▸ **SET TASK**
The required output is a word-for-word copy of the lines from the line bearing "Continue the Blender" through the line bearing "return [(cx +", inclusive, and no other lines.

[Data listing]
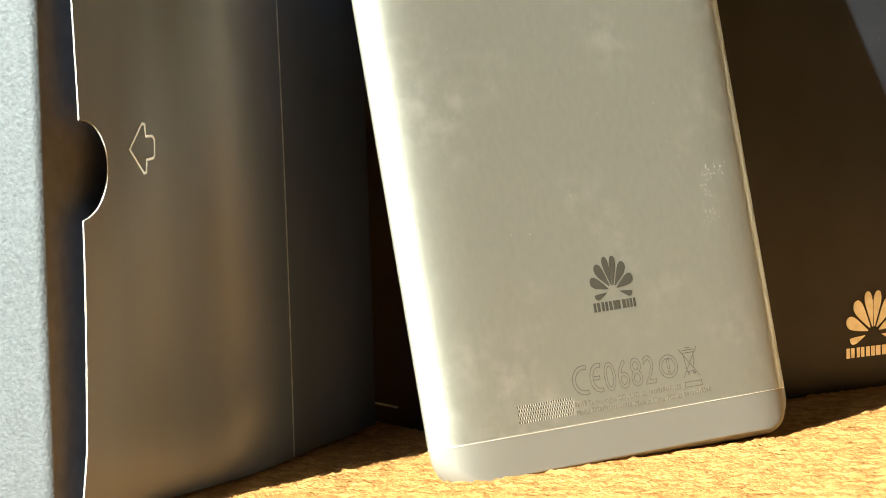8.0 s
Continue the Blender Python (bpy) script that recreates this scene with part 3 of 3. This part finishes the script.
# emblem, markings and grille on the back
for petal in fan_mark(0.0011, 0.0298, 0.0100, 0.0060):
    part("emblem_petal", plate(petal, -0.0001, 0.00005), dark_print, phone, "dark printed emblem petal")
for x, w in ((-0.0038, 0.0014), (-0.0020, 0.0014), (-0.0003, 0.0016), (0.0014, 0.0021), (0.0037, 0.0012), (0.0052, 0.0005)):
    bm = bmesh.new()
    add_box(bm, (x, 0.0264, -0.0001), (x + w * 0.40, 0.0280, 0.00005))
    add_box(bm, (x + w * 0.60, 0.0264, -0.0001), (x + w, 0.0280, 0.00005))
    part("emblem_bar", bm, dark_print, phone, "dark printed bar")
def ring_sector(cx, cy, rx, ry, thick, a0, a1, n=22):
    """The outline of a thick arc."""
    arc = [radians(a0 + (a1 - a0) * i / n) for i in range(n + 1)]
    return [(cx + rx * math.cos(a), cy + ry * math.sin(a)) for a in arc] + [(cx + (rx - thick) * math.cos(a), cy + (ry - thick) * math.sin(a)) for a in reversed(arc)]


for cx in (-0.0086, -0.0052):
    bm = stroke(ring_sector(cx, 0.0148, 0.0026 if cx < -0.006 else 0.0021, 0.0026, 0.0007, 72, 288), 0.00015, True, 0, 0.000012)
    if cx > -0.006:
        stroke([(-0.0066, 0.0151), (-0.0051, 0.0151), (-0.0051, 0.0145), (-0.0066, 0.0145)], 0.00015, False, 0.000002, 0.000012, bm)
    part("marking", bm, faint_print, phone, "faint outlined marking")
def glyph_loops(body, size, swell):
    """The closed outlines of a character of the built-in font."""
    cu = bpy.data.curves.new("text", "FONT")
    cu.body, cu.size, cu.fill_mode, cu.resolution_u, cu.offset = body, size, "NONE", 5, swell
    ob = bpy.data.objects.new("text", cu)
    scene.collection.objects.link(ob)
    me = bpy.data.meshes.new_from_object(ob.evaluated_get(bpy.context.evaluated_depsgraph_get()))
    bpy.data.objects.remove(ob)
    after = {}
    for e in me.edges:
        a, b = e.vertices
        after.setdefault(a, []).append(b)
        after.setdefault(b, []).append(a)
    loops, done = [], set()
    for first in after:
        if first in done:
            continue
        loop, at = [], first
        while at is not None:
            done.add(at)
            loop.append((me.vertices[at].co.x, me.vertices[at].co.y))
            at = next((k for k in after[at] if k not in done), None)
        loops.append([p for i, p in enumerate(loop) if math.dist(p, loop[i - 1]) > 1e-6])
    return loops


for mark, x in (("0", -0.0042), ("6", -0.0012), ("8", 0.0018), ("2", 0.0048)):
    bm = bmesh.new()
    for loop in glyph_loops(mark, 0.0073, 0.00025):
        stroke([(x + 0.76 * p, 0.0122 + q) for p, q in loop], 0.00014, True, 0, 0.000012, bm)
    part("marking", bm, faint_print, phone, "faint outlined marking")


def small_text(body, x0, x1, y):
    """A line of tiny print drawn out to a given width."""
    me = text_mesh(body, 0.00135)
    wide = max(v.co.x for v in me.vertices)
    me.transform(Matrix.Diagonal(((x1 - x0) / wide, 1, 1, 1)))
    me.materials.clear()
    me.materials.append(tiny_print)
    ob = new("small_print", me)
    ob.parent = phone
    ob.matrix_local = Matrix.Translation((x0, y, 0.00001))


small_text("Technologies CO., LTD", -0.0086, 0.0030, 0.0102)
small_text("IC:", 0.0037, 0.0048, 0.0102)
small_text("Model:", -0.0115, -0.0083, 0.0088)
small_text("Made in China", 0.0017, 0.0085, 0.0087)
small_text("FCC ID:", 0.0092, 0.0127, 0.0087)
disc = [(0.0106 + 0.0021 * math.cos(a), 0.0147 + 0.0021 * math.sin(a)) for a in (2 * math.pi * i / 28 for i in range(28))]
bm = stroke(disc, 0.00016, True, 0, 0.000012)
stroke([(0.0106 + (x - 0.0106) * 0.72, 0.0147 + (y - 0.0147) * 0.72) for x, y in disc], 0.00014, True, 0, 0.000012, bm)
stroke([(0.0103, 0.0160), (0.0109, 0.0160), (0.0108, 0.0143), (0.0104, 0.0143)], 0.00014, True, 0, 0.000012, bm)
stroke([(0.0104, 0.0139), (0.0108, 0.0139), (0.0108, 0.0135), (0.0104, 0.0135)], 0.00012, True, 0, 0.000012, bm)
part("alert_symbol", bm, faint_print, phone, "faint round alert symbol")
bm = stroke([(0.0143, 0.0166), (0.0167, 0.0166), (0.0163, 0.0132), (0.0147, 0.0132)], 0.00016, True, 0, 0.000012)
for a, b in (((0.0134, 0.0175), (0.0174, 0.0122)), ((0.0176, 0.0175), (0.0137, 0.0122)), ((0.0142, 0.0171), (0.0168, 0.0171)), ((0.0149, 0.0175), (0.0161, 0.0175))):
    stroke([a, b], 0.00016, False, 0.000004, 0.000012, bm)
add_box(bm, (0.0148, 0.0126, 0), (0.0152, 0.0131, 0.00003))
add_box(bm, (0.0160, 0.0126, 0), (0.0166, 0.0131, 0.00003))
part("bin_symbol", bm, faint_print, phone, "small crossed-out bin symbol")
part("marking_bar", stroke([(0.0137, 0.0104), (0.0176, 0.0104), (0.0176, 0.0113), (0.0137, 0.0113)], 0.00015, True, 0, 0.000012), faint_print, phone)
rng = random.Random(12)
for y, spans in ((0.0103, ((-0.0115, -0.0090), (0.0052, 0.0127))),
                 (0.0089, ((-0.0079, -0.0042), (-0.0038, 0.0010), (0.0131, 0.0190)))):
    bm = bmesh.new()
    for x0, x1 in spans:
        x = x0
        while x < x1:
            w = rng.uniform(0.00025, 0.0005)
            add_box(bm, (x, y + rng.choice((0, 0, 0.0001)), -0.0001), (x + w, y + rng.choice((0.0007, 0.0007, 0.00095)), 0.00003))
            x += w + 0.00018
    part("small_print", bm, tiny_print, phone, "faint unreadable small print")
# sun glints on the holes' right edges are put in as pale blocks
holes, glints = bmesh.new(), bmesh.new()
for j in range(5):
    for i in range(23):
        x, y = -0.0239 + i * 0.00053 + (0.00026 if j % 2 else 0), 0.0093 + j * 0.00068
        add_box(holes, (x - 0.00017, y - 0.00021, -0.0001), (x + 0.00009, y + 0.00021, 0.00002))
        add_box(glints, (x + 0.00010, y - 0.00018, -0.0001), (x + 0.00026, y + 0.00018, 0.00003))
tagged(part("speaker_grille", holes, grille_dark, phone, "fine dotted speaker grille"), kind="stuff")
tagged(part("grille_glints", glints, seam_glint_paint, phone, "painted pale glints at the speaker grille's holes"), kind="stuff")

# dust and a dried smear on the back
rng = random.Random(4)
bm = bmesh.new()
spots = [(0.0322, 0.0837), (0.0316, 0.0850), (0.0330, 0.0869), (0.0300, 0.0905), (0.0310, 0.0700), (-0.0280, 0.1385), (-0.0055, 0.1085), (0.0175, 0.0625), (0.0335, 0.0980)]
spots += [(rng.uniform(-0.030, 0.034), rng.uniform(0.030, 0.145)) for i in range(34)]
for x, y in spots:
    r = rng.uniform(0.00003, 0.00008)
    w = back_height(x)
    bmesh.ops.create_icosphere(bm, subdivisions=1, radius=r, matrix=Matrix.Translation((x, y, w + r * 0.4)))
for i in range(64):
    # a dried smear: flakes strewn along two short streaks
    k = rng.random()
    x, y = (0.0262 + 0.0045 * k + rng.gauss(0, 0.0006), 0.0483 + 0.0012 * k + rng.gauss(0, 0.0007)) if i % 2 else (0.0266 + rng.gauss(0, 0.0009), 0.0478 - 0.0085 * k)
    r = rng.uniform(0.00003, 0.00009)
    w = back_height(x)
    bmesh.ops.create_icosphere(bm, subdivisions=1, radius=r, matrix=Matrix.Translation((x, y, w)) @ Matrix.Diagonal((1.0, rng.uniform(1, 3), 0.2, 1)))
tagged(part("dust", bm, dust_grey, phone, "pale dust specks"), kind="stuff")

* * *

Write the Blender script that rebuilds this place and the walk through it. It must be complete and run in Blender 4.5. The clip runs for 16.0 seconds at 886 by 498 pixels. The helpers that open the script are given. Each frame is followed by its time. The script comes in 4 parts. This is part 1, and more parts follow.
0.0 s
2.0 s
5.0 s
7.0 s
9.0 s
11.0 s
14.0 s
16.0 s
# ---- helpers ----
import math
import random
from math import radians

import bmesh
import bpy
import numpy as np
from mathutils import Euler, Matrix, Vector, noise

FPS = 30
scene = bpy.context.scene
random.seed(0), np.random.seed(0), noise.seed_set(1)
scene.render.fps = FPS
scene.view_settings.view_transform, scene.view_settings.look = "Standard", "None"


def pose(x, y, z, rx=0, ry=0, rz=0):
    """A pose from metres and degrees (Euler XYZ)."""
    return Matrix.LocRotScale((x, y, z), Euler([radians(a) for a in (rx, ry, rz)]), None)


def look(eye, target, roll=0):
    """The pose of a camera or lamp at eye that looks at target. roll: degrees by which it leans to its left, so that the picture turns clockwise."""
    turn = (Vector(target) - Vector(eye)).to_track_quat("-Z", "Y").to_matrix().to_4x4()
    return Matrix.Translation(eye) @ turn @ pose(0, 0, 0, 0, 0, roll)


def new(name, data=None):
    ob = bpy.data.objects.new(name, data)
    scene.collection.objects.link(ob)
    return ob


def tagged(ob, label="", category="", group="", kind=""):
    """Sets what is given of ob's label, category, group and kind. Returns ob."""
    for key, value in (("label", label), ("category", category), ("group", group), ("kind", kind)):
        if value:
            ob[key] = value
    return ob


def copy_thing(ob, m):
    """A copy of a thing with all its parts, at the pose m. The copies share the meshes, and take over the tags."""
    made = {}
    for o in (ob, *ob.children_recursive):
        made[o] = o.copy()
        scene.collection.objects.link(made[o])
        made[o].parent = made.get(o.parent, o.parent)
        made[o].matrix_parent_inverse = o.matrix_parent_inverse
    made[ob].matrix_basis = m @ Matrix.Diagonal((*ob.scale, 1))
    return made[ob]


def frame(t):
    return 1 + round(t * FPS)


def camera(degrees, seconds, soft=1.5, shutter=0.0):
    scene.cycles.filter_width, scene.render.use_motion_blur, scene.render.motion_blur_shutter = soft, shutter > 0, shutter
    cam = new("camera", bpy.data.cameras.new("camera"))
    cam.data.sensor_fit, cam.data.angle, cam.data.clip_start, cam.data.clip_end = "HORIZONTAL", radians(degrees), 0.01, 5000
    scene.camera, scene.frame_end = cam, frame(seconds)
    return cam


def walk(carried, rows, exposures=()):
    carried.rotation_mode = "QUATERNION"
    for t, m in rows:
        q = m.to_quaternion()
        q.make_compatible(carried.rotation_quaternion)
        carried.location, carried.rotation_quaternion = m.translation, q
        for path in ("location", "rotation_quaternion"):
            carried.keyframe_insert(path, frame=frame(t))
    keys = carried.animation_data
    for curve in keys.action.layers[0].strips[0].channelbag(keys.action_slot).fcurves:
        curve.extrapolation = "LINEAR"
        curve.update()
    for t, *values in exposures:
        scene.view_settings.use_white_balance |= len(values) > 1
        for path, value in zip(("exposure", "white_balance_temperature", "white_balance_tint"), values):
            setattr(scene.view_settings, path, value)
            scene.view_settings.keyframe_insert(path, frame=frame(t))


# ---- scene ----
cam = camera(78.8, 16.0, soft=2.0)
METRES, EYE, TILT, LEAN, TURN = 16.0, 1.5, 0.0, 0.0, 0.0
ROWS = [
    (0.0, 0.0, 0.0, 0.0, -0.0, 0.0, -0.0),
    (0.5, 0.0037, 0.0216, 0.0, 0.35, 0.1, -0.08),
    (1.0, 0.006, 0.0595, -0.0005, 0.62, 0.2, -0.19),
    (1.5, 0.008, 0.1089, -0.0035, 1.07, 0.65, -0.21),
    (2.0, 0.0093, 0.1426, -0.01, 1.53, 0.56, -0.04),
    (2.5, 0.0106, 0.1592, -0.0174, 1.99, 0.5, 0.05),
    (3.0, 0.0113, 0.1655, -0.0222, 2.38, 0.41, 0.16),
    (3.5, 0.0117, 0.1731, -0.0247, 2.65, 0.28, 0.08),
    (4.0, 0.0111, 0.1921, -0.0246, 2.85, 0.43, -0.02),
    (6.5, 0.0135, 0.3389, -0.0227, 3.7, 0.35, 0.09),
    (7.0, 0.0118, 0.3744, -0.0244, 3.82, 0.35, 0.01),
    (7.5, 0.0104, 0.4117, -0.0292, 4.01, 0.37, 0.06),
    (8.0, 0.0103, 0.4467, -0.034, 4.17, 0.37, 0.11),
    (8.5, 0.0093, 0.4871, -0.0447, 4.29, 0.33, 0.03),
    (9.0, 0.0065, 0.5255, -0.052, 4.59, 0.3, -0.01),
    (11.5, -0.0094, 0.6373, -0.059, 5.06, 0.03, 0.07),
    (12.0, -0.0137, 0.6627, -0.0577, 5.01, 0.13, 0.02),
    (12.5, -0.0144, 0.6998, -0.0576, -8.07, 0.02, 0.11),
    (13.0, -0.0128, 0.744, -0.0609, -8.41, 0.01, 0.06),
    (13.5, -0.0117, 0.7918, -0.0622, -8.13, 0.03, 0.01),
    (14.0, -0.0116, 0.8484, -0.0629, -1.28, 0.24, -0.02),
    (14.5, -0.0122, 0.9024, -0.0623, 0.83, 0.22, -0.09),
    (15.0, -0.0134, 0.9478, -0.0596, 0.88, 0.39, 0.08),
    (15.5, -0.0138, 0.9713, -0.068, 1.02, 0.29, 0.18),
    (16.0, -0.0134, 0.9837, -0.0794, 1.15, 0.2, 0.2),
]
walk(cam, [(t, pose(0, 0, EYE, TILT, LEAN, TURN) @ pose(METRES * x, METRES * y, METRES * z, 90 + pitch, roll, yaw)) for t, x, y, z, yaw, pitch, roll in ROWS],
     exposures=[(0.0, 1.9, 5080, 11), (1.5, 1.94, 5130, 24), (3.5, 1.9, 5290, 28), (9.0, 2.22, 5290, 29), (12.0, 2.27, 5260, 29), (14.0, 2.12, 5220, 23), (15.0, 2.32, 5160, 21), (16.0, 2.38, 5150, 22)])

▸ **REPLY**
Continue the Blender Python (bpy) script that recreates this scene with part 3 of 3. This part finishes the script.
# emblem, markings and grille on the back
for petal in fan_mark(0.0011, 0.0298, 0.0100, 0.0060):
    part("emblem_petal", plate(petal, -0.0001, 0.00005), dark_print, phone, "dark printed emblem petal")
for x, w in ((-0.0038, 0.0014), (-0.0020, 0.0014), (-0.0003, 0.0016), (0.0014, 0.0021), (0.0037, 0.0012), (0.0052, 0.0005)):
    bm = bmesh.new()
    add_box(bm, (x, 0.0264, -0.0001), (x + w * 0.40, 0.0280, 0.00005))
    add_box(bm, (x + w * 0.60, 0.0264, -0.0001), (x + w, 0.0280, 0.00005))
    part("emblem_bar", bm, dark_print, phone, "dark printed bar")
def ring_sector(cx, cy, rx, ry, thick, a0, a1, n=22):
    """The outline of a thick arc."""
    arc = [radians(a0 + (a1 - a0) * i / n) for i in range(n + 1)]
    return [(cx + rx * math.cos(a), cy + ry * math.sin(a)) for a in arc] + [(cx + (rx - thick) * math.cos(a), cy + (ry - thick) * math.sin(a)) for a in reversed(arc)]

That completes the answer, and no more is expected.